OK, here is how I (nearly) killed my cluster:
-- Story ---------------------------------------------------
Trying to see GNU parallel in action, I decided to repack collectl's
logfiles. On my system they grow until about 700-900MB (raw) per day
which becomes about 150MB (gziped).
First I put them into a scratch dir and unpacked them. I know that
it would have been possible to unpack/repack them in only one step,
I just wanted the machine also to have some big (data-)files to be
transfered. :-)
Then I starte GNU parallel to use five 32-core machines to pack
these raw files. As they were in a local scratch directory, I
"had" to transfer them to the compute nodes. And there was my
mistake: I used a relative path to the files.
(OK, I'd need to say that the five compute nodes all
have local scratch dirs but also share homes via NFS.)
And there we are: The uncompressed logfiles were transfered to the
compute nodes and placed in the NFS home dir. In other words: The
files were in fact sent back to the head node.
All six machines (headnode and compute nodes) became unusable
quite soon. I guess the nodes cached the data for a while, so
all five machines had huge buffers to feed NFS. :-)
To bring a long story to an end: Killing parallel and rsync did
not help, the headnodes nfsd's were still very busy.
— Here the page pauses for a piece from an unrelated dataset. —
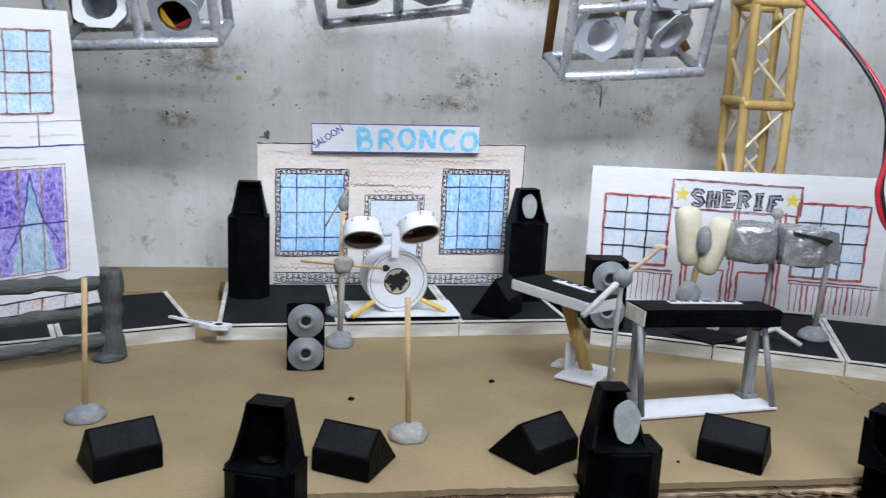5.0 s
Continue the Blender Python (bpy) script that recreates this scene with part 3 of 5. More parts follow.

I waited
several minutes, the headnodes load was still increasing and
the nodes were unusable, too.
I had to hard reset the nodes to get the headnode back.
-- Question ------------------------------------------------
As I asked before in "issues with --load": Shouldn't we take
more care that (not-so-experienced) users do not overload
their machines by accident?
In this case: Shouldn't GNU parallel detect a situation like
this ("transfer to NFS homes") and exit with an error?
Thomas